Seine Mutter, eine Chirurgin, bringt ihm früh schon gelegentlich missgebildete Föten heim, damit er an diesen das Sezieren übe. Als er 14 Jahre alt ist, nimmt sie ihn in den Anatomiesaal mit, wo er ein Bein sezieren soll. In seiner Autobiografie («Onkel Wolfram», Rowohlt Verlag) beschreibt er, wie tief schockiert er ist, als er merkt, dass das Bein zum toten Körper eines gleichaltrigen Mädchens gehört.
Sacks' eigene Drogenerfahrungen
Nach Studien in Physiologie, Biologie und Medizin reist er 27-jährig in den Urlaub nach Nordamerika und kehrt nicht mehr zurück. In eben diese erste Zeit weg von zu Hause fallen seine Drogenexzesse. Im Kalifornien der 1960er Jahre beginnt er mit allerlei Drogen zu experimentieren: Morphium, Cannabis, LSD, Belladonna-Substanzen oder Prunkwindensamen – letztere am liebsten mit Vanille-Eis vermengt. Während eines Trips sieht er «das wahre Indigo».
Sendungen zum Thema
In einem Morphium-Rausch wird er Zeuge einer historischen Schlachtszene, die sich während zwölf Stunden im Miniaturformat auf dem Ärmel seines Morgenmantels entfaltet.
Doch Sacks fängt sich, bildet sich weiter und eröffnet bald eine neurologische Praxis in New York. Er arbeitet am «Einstein College» in New York, später an der Columbia University. In den 1970er Jahren verfasst er seine ersten populärwissenschaftlichen Bücher.
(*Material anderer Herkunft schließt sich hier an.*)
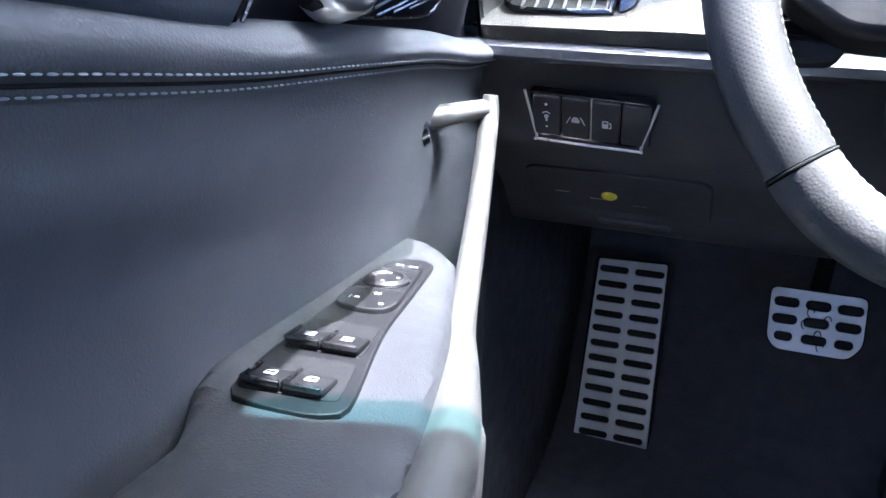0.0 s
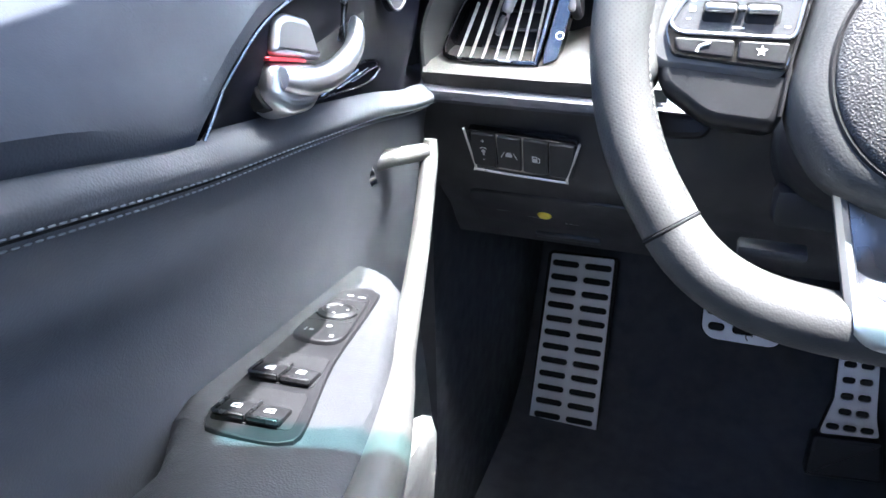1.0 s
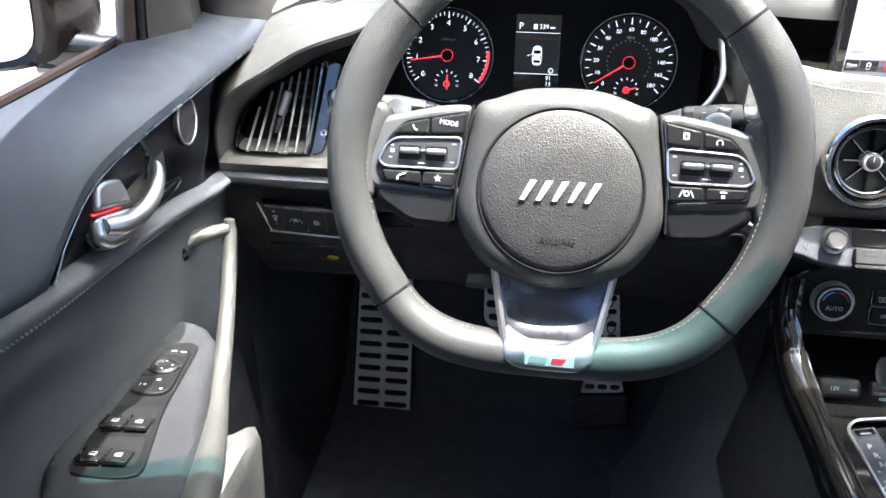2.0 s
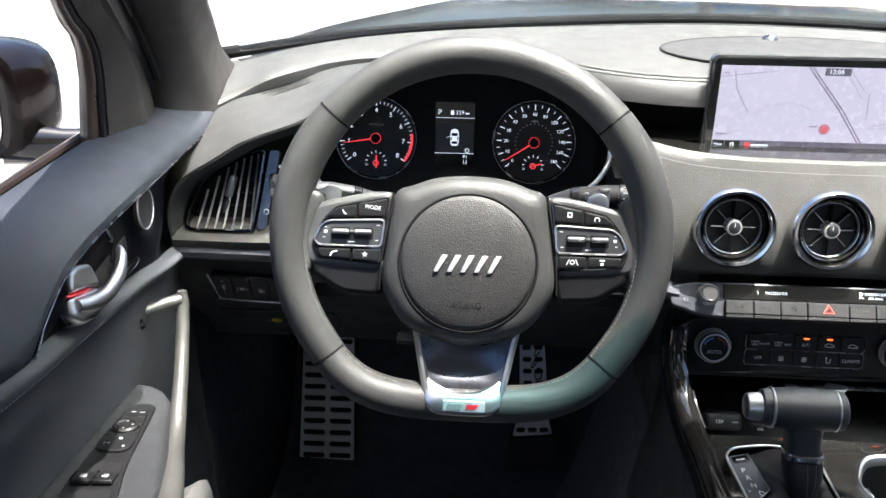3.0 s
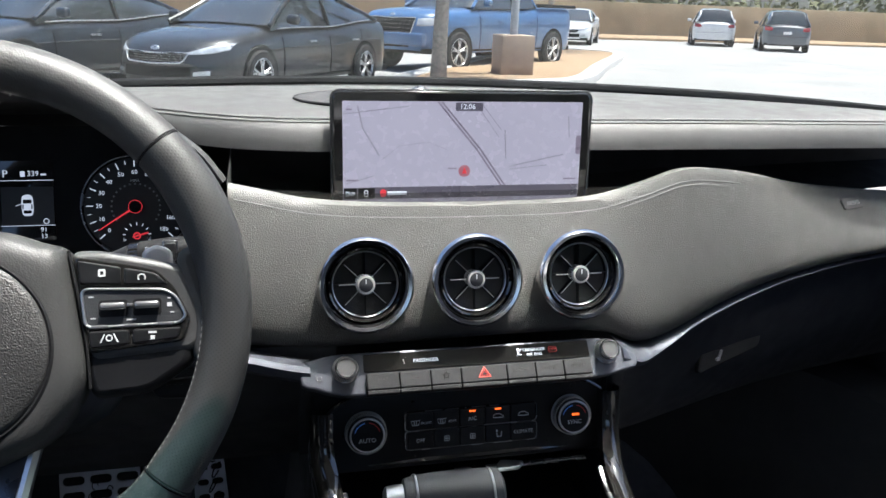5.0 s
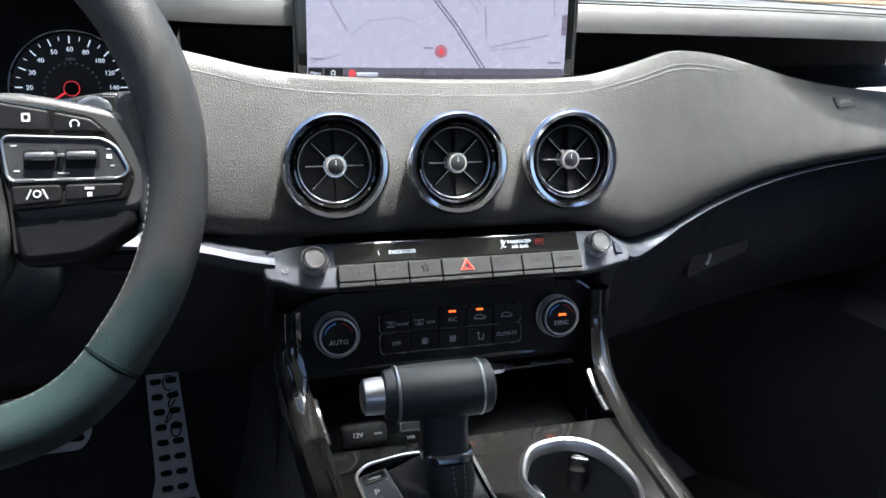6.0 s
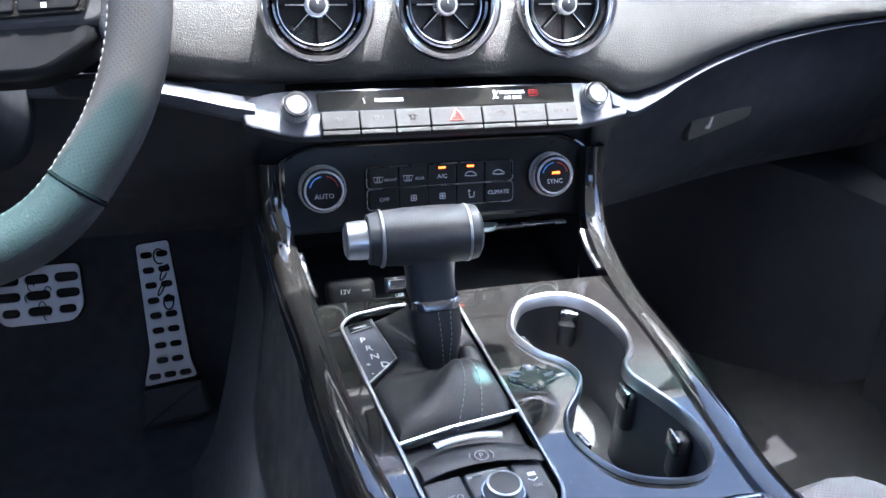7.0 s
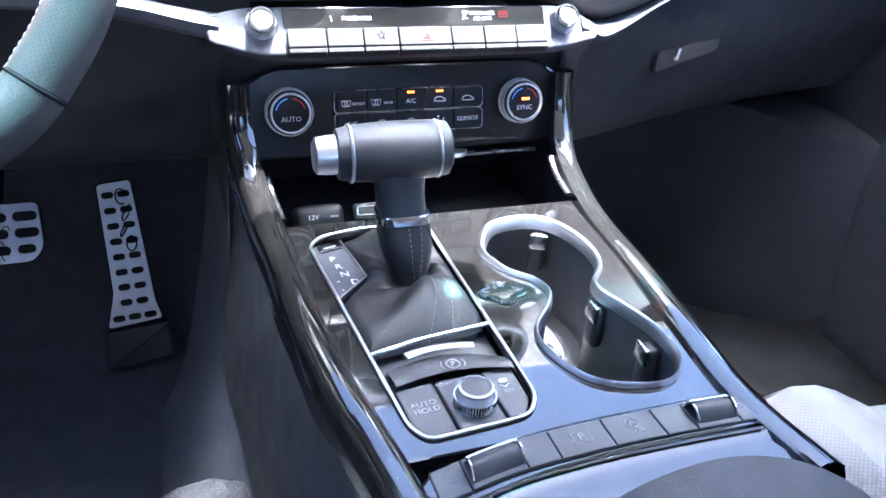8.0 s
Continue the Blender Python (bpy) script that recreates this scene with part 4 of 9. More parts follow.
carlet = part("car_symbol", plate(soft_outline([(-0.0058, -0.012), (-0.0068, 0.0), (-0.0058, 0.0105), (0, 0.0135), (0.0058, 0.0105), (0.0068, 0.0), (0.0058, -0.012), (0, -0.014)], 32), -0.0028, -0.0022), BACKLIT, md, "small lit car symbol", m=T(0, -0.004, 0) @ Matrix.Scale(0.78, 4))
part("car_windows", joined(plate(rounded(0.0102, 0.0050, 0.0015, at=(0, 0.0045)), -0.0022, -0.0018), plate(rounded(0.0096, 0.0040, 0.0012, at=(0, -0.0088)), -0.0022, -0.0018), plate(rounded(0.0014, 0.0062, 0.0005, at=(-0.0052, -0.0022)), -0.0022, -0.0018), plate(rounded(0.0014, 0.0062, 0.0005, at=(0.0052, -0.0022)), -0.0022, -0.0018)), DARK, carlet)
part("open_door_mark", box(0.009, 0.0008, 0.0003, (-0.010, 0.0005, -0.0024), turn=Matrix.Rotation(radians(22), 4, "Z")), BACKLIT, carlet)
part("stop_mark", tube([(0.0165 + 0.0024 * math.cos(t), -0.0205 + 0.0024 * math.sin(t), -0.0026) for t in (2 * math.pi * k / 14 for k in range(14))], 0.0005, 5, ring=True), BACKLIT, md)

# ---- steering wheel ----
TW = radians(22.9)
wm = axes((-0.389, -0.1594, 0.6443), (1, 0, 0), (0, math.sin(TW), math.cos(TW)))
sw_ = thing("steering_wheel", "flat-bottomed black leather steering wheel with perforated grips", "steering wheel", wm)
RC, RR, VC, VB = 0.1685, 0.0168, 0.018, -0.1335


def rim_point(a):
    """The middle of the rim at an angle, with the flattened foot."""
    x, y = RC * math.cos(a), VC + RC * math.sin(a)
    if y < -0.085:
        k = (-0.085 - y) / (-0.085 - (VC - RC))
        y = -0.085 - (-0.085 - VB) * (1 - (1 - k) ** 1.7)
    return Vector((x, y, 0.002 + 0.004 * math.sin(a)))


def rim_piece(a0, a1, material, label, n=40, segs=22):
    rows = []
    for i in range(n):
        a = radians(a0 + (a1 - a0) * i / (n - 1))
        p = rim_point(a)
        d = (rim_point(a + 0.01) - rim_point(a - 0.01)).normalized()
        out = d.cross(Vector((0, 0, 1))).normalized()
        deg = (a0 + (a1 - a0) * i / (n - 1)) % 360
        grip = 1.0 + 0.10 * math.exp(-((min(abs(deg - 25), abs(deg - 155)) / 16) ** 2)) + 0.04 * math.exp(-(((deg - 270) / 30) ** 2))
        row = []
        for k in range(segs):
            t = 2 * math.pi * k / segs
            r = RR * grip
            row.append(p + out * math.cos(t) * r + Vector((0, 0, 1)) * math.sin(t) * r * 1.06)
        rows.append(row)
    return part("rim", loft(rows, True, False, True), material, sw_, label)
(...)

Zeit seines Lebens lebt er allein und bleibt ein liebevoller Einzelgänger, der aus einem reichen Fundus von Begegnungen mit den unterschiedlichsten Patienten schöpft.
Sacks im Kino
Oliver Sacks‘ Fallsammlungen zu den rätselhaften Anwandlungen des menschlichen Gehirns entwickeln sich regelmässig zu Bestsellern. Vielen ist Oliver Sacks – wohl ohne, dass sie sich dessen bewusst sind – im Kino begegnet. Bereits Sacks zweites Buch «Awakenings» über die Opfer der «Europäischen Schlafkrankheit» findet nämlich seinen Weg ins Kino. Schauspieler Robin Williams verkörpert im Hollywood-Drama «Awakenings - Zeit des Erwachens» aus dem Jahr 1990 den jungen Neurologen Sacks zu Beginn seiner Karriere.
Heute ist Oliver Sacks auf einem Auge blind, deswegen auf einen Stock angewiesen und – wie er selber sagt – an Land ein eher tollpatschiges Wesen. Trotzdem geht er weiter seinen Weg. Er hat eine Anstellung an der New York University.
Sein jüngstes Buch «Drachen, Doppelgänger und Dämonen» ist erst vor wenigen Monaten erschienen und Oliver Sacks betreut noch immer Patientinnen und Patienten in seiner Praxis.
Patienten, die sich häufig nach der Lektüre seiner Bücher, auf eigene Initiative bei ihm vorstellen und deren Symptomatik er dann wiederum in seinen Büchern zum Thema macht.